>> Begin
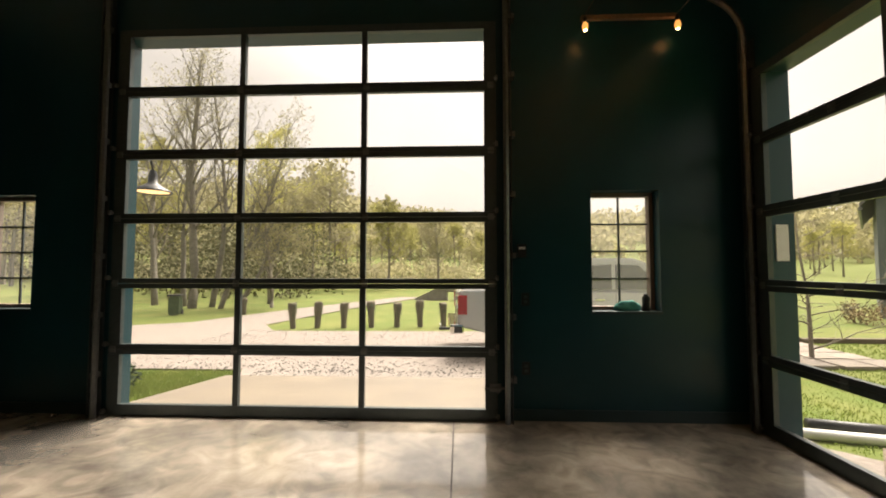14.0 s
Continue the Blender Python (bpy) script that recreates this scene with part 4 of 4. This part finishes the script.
# gooseneck lamp outside, left of the door
gl = empty("barn_lamp", pose(-5.02, FY + TH, 2.45), "black gooseneck barn lamp, lit, on the outer wall", "outdoor lamp")
part("neck", tube(bmesh.new(), [(0, 0, 0.02), (0.02, 0.12, 0.14), (0.08, 0.30, 0.20), (0.14, 0.43, 0.14), (0.15, 0.46, 0.0)], 0.013, 10), M_BLACK, gl, smooth=True)
part("mount", spun(bmesh.new(), [(0.05, 0.0), (0.05, 0.02), (0.0, 0.022)], (0, 0, 0.02), "y", 16), M_BLACK, gl)
part("shade", spun(bmesh.new(), [(0.03, 0.02), (0.045, -0.04), (0.05, -0.12), (0.10, -0.16), (0.19, -0.215), (0.195, -0.235), (0.185, -0.232), (0.095, -0.17), (0.04, -0.13), (0.03, 0.02)], (0.15, 0.46, 0.0), "z", 24), M_BLACK, gl, smooth=True)
part("glowing_lamp", spun(bmesh.new(), [(0.02, -0.14), (0.09, -0.178), (0.165, -0.222), (0.0, -0.224)], (0.15, 0.46, 0.0), "z", 20), M_LAMPGLOW, gl)

# ground spotlight beside the apron
sp = empty("ground_spotlight", pose(-0.62, 11.75, ground_z(-0.62, 11.75)) @ Matrix.Scale(1.5, 4), "black ground spotlight with pale round lens", "spotlight")
part("spike", tube(bmesh.new(), [(0, 0, -0.1), (0, 0, 0.12)], 0.012, 8), M_BLACK, sp)
part("head", spun(bmesh.new(), [(0.03, 0.09), (0.065, 0.05), (0.075, -0.05), (0.0, -0.04)], (0, 0, 0.17), "y", 16), M_BLACK, sp)
part("lens", spun(bmesh.new(), [(0.068, -0.052), (0.06, -0.060), (0.0, -0.062)], (0, 0, 0.17), "y", 16), M_WHITE, sp)


# ---- pickup truck: x from tail to nose, y away from the viewer, z up ----
def arch(cx, cz, r, n=10):
    return [(cx + r * math.cos(math.pi - math.pi * k / n), cz + r * math.sin(math.pi - math.pi * k / n)) for k in range(n + 1)]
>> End
Reproduce every line above as written, skipping pictures.

_Result for this exercise_
14.0 s
Continue the Blender Python (bpy) script that recreates this scene with part 4 of 4. This part finishes the script.
# gooseneck lamp outside, left of the door
gl = empty("barn_lamp", pose(-5.02, FY + TH, 2.45), "black gooseneck barn lamp, lit, on the outer wall", "outdoor lamp")
part("neck", tube(bmesh.new(), [(0, 0, 0.02), (0.02, 0.12, 0.14), (0.08, 0.30, 0.20), (0.14, 0.43, 0.14), (0.15, 0.46, 0.0)], 0.013, 10), M_BLACK, gl, smooth=True)
part("mount", spun(bmesh.new(), [(0.05, 0.0), (0.05, 0.02), (0.0, 0.022)], (0, 0, 0.02), "y", 16), M_BLACK, gl)
part("shade", spun(bmesh.new(), [(0.03, 0.02), (0.045, -0.04), (0.05, -0.12), (0.10, -0.16), (0.19, -0.215), (0.195, -0.235), (0.185, -0.232), (0.095, -0.17), (0.04, -0.13), (0.03, 0.02)], (0.15, 0.46, 0.0), "z", 24), M_BLACK, gl, smooth=True)
part("glowing_lamp", spun(bmesh.new(), [(0.02, -0.14), (0.09, -0.178), (0.165, -0.222), (0.0, -0.224)], (0.15, 0.46, 0.0), "z", 20), M_LAMPGLOW, gl)

# ground spotlight beside the apron
sp = empty("ground_spotlight", pose(-0.62, 11.75, ground_z(-0.62, 11.75)) @ Matrix.Scale(1.5, 4), "black ground spotlight with pale round lens", "spotlight")
part("spike", tube(bmesh.new(), [(0, 0, -0.1), (0, 0, 0.12)], 0.012, 8), M_BLACK, sp)
part("head", spun(bmesh.new(), [(0.03, 0.09), (0.065, 0.05), (0.075, -0.05), (0.0, -0.04)], (0, 0, 0.17), "y", 16), M_BLACK, sp)
part("lens", spun(bmesh.new(), [(0.068, -0.052), (0.06, -0.060), (0.0, -0.062)], (0, 0, 0.17), "y", 16), M_WHITE, sp)


# ---- pickup truck: x from tail to nose, y away from the viewer, z up ----
def arch(cx, cz, r, n=10):
    return [(cx + r * math.cos(math.pi - math.pi * k / n), cz + r * math.sin(math.pi - math.pi * k / n)) for k in range(n + 1)]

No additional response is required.